TASK OBJECTIVE - Write out all the lines again, precisely as they stand, but without the images.

DATASET RECORDS -
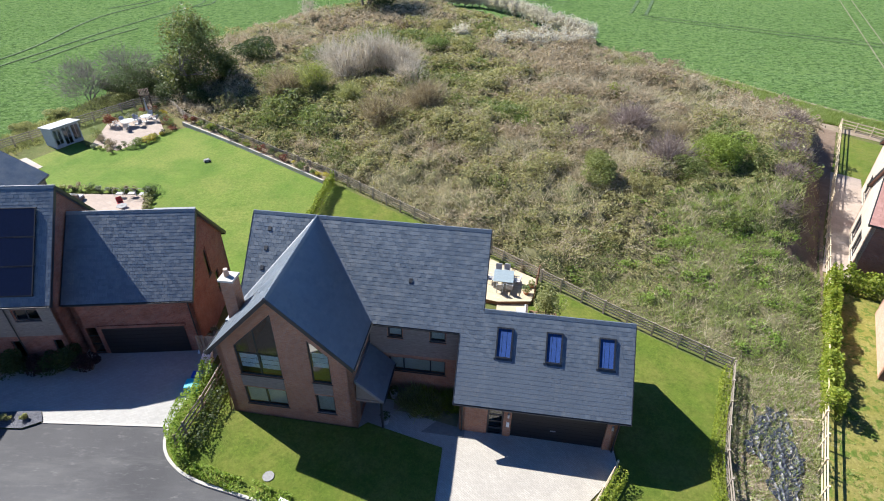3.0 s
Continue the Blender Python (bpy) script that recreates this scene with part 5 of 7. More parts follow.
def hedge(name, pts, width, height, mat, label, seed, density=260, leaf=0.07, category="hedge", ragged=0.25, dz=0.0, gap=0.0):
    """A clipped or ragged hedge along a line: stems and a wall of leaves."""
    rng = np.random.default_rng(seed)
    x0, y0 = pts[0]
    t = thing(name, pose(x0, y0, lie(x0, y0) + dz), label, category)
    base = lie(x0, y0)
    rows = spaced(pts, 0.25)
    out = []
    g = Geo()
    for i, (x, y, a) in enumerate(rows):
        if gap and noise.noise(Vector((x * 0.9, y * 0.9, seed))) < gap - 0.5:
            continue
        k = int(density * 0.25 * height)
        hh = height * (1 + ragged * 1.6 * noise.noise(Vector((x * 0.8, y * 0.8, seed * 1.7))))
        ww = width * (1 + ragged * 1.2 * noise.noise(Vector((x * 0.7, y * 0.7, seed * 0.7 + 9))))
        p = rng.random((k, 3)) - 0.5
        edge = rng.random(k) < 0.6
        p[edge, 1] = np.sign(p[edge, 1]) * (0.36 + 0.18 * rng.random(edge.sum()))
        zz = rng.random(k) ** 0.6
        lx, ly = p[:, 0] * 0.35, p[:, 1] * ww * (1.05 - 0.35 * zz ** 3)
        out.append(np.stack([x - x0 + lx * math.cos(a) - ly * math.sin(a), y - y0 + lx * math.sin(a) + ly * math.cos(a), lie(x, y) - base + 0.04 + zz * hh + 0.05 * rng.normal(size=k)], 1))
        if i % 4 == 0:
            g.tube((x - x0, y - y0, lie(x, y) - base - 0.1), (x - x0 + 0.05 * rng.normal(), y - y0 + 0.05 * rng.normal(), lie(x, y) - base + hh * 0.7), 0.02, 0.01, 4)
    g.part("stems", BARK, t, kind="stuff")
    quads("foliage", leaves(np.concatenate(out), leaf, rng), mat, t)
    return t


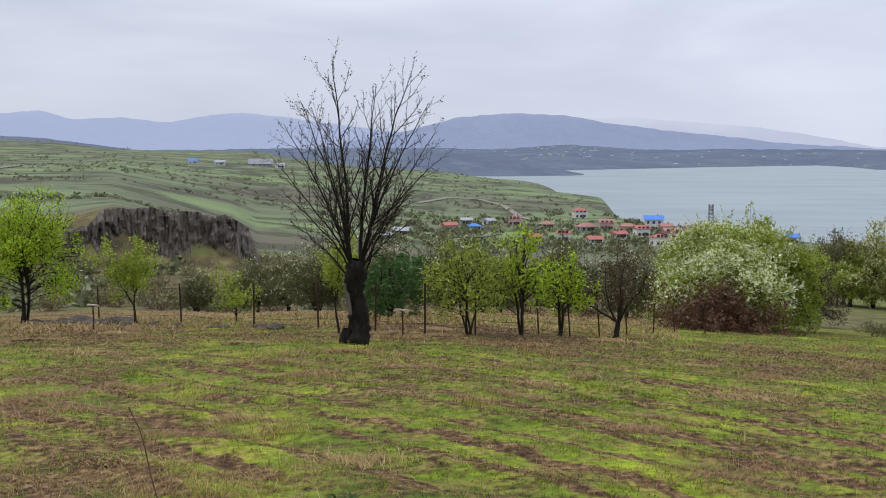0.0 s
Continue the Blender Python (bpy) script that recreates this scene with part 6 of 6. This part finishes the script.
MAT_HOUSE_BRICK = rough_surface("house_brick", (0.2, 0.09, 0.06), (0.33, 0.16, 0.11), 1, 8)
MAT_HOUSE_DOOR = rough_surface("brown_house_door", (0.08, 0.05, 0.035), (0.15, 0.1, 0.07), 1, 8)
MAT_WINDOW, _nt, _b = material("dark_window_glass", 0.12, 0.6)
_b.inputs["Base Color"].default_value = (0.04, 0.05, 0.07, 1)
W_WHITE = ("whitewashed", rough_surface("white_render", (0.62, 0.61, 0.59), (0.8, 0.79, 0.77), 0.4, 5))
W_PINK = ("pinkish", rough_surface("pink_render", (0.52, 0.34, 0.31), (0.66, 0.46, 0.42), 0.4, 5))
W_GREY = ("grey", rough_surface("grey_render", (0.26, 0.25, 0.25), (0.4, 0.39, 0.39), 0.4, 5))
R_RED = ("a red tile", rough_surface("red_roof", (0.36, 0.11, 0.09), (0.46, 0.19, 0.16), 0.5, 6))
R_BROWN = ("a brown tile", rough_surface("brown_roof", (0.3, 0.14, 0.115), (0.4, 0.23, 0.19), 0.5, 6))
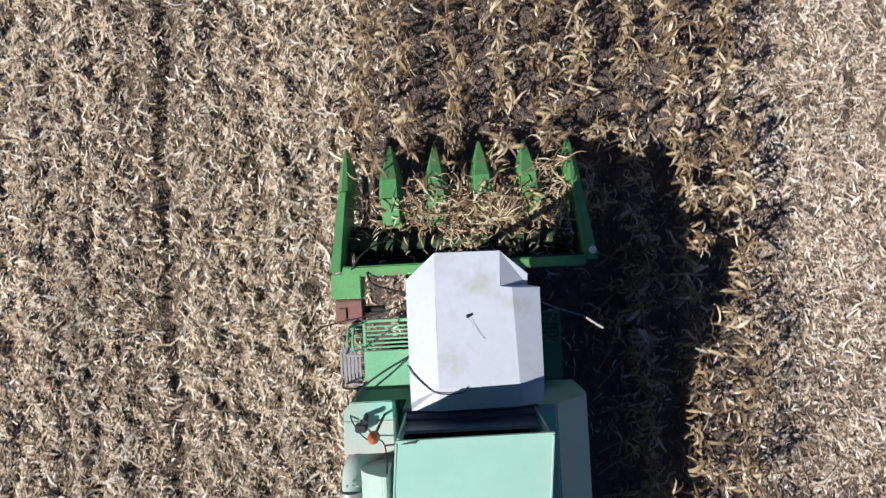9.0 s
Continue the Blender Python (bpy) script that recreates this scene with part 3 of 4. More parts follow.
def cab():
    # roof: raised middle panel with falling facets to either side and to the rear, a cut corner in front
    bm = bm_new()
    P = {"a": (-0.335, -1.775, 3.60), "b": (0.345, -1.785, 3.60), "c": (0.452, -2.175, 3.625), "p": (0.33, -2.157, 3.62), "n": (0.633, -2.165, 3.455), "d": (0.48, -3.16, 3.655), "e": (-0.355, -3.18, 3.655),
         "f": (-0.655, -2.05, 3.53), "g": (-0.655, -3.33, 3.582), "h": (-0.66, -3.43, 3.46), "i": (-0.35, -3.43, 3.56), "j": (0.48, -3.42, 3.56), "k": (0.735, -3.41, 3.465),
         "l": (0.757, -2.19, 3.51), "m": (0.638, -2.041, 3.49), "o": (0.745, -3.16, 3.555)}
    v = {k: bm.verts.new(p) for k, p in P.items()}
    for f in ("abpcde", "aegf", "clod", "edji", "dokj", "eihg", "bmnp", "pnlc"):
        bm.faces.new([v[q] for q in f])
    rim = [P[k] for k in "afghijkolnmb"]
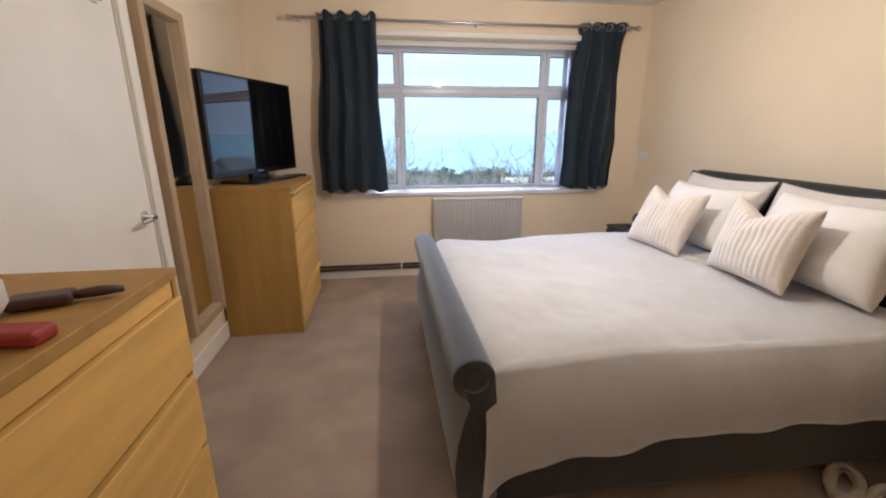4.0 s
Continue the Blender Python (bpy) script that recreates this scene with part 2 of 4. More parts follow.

SOLVED PROBLEM -
3.0 s
Continue the Blender Python (bpy) script that recreates this scene with part 5 of 7. More parts follow.
def hedge(name, pts, width, height, mat, label, seed, density=260, leaf=0.07, category="hedge", ragged=0.25, dz=0.0, gap=0.0):
    """A clipped or ragged hedge along a line: stems and a wall of leaves."""
    rng = np.random.default_rng(seed)
    x0, y0 = pts[0]
    t = thing(name, pose(x0, y0, lie(x0, y0) + dz), label, category)
    base = lie(x0, y0)
    rows = spaced(pts, 0.25)
    out = []
    g = Geo()
    for i, (x, y, a) in enumerate(rows):
        if gap and noise.noise(Vector((x * 0.9, y * 0.9, seed))) < gap - 0.5:
            continue
        k = int(density * 0.25 * height)
        hh = height * (1 + ragged * 1.6 * noise.noise(Vector((x * 0.8, y * 0.8, seed * 1.7))))
        ww = width * (1 + ragged * 1.2 * noise.noise(Vector((x * 0.7, y * 0.7, seed * 0.7 + 9))))
        p = rng.random((k, 3)) - 0.5
        edge = rng.random(k) < 0.6
        p[edge, 1] = np.sign(p[edge, 1]) * (0.36 + 0.18 * rng.random(edge.sum()))
        zz = rng.random(k) ** 0.6
        lx, ly = p[:, 0] * 0.35, p[:, 1] * ww * (1.05 - 0.35 * zz ** 3)
        out.append(np.stack([x - x0 + lx * math.cos(a) - ly * math.sin(a), y - y0 + lx * math.sin(a) + ly * math.cos(a), lie(x, y) - base + 0.04 + zz * hh + 0.05 * rng.normal(size=k)], 1))
        if i % 4 == 0:
            g.tube((x - x0, y - y0, lie(x, y) - base - 0.1), (x - x0 + 0.05 * rng.normal(), y - y0 + 0.05 * rng.normal(), lie(x, y) - base + hh * 0.7), 0.02, 0.01, 4)
    g.part("stems", BARK, t, kind="stuff")
    quads("foliage", leaves(np.concatenate(out), leaf, rng), mat, t)
    return t


0.0 s
Continue the Blender Python (bpy) script that recreates this scene with part 6 of 6. This part finishes the script.
MAT_HOUSE_BRICK = rough_surface("house_brick", (0.2, 0.09, 0.06), (0.33, 0.16, 0.11), 1, 8)
MAT_HOUSE_DOOR = rough_surface("brown_house_door", (0.08, 0.05, 0.035), (0.15, 0.1, 0.07), 1, 8)
MAT_WINDOW, _nt, _b = material("dark_window_glass", 0.12, 0.6)
_b.inputs["Base Color"].default_value = (0.04, 0.05, 0.07, 1)
W_WHITE = ("whitewashed", rough_surface("white_render", (0.62, 0.61, 0.59), (0.8, 0.79, 0.77), 0.4, 5))
W_PINK = ("pinkish", rough_surface("pink_render", (0.52, 0.34, 0.31), (0.66, 0.46, 0.42), 0.4, 5))
W_GREY = ("grey", rough_surface("grey_render", (0.26, 0.25, 0.25), (0.4, 0.39, 0.39), 0.4, 5))
R_RED = ("a red tile", rough_surface("red_roof", (0.36, 0.11, 0.09), (0.46, 0.19, 0.16), 0.5, 6))
R_BROWN = ("a brown tile", rough_surface("brown_roof", (0.3, 0.14, 0.115), (0.4, 0.23, 0.19), 0.5, 6))
9.0 s
Continue the Blender Python (bpy) script that recreates this scene with part 3 of 4. More parts follow.
def cab():
    # roof: raised middle panel with falling facets to either side and to the rear, a cut corner in front
    bm = bm_new()
    P = {"a": (-0.335, -1.775, 3.60), "b": (0.345, -1.785, 3.60), "c": (0.452, -2.175, 3.625), "p": (0.33, -2.157, 3.62), "n": (0.633, -2.165, 3.455), "d": (0.48, -3.16, 3.655), "e": (-0.355, -3.18, 3.655),
         "f": (-0.655, -2.05, 3.53), "g": (-0.655, -3.33, 3.582), "h": (-0.66, -3.43, 3.46), "i": (-0.35, -3.43, 3.56), "j": (0.48, -3.42, 3.56), "k": (0.735, -3.41, 3.465),
         "l": (0.757, -2.19, 3.51), "m": (0.638, -2.041, 3.49), "o": (0.745, -3.16, 3.555)}
    v = {k: bm.verts.new(p) for k, p in P.items()}
    for f in ("abpcde", "aegf", "clod", "edji", "dokj", "eihg", "bmnp", "pnlc"):
        bm.faces.new([v[q] for q in f])
    rim = [P[k] for k in "afghijkolnmb"]
4.0 s
Continue the Blender Python (bpy) script that recreates this scene with part 2 of 4. More parts follow.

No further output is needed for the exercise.